Ganzhou (贛州) in southern Jiangxi (江西) is known as “The Kingdom of Rare Earth“.  It is also a place where the government has tried to cut production and curb illegal mining in recent years.  A useful rule in China is that you can tell what the most pressing issues are in any locality by looking at Communist party slogans.  The one in the picture above reads (approximately) “Illegal rare earth miners are destroyers of our children’s future”.  Another one, of which I was unable to take a picture, read “Illegal rare earth mining will result in immediate torching of all excavation equipment.”

Our first morning in Ganzhou, we drove up to a mountaintop mine that had been repurposed into a landfill.

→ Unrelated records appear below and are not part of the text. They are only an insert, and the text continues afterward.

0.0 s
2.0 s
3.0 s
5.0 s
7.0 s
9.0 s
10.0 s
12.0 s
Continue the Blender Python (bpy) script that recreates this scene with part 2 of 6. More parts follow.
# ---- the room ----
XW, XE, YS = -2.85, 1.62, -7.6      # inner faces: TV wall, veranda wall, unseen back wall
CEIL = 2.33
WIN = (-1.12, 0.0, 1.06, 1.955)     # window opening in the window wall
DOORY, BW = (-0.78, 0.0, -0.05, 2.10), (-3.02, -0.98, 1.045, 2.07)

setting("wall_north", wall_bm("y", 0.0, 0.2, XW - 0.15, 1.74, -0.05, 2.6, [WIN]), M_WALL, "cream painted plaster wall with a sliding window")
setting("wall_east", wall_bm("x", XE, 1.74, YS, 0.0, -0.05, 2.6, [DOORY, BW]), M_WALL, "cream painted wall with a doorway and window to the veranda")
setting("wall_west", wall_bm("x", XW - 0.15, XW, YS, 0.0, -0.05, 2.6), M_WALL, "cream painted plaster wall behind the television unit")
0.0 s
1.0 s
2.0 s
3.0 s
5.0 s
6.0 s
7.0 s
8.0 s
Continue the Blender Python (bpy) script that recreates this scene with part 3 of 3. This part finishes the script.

I'm not sure how smart it is to locate a landfill at an elevation higher than most water sources

Unlike the artisanal mines we saw in northern Guangdong,  this was large-scale and had some formal facilities.

Although this mine was officially closed down, we saw some signs of activity.

Freshly opened bag of "草酸" (oxalic acid)

seemingly active processing pool

open, unprocessed drainage ditch

What we saw next in Wenfeng, Shipai Village (文峰,石排村)was on yet another scale – tens of square kilometers, previously forested hills, had been transformed into an eroded, unearthly wasteland.

to give you some idea of scale, look at the two people standing in the foreground

I call this one "the waffle"

These are landscapes created by poor planning, greed, and consumption.  Our demand for cheap electronics and “clean” energy is the latest driver of misery in our long history of trading the lives and environment of people in faraway places for our material comfort and convenience.

What can be done with this hell on earth?  The soil and water are toxic.  If left alone, these toxins will diffuse into nearby environments and the biosphere-at-large.  Far more money will need to be spent rehabilitating this area than was earned by plundering it.  But the plunderers long ago sent their booty into overseas investments, leaving the unprivileged masses to wallow in a noxious stew.  This same pattern has repeated itself countless times, at scales large and small, in China and other developing countries around the world.  It appears that capitalists are often the greatest looters of all.  Would Ayn Rand see the irony?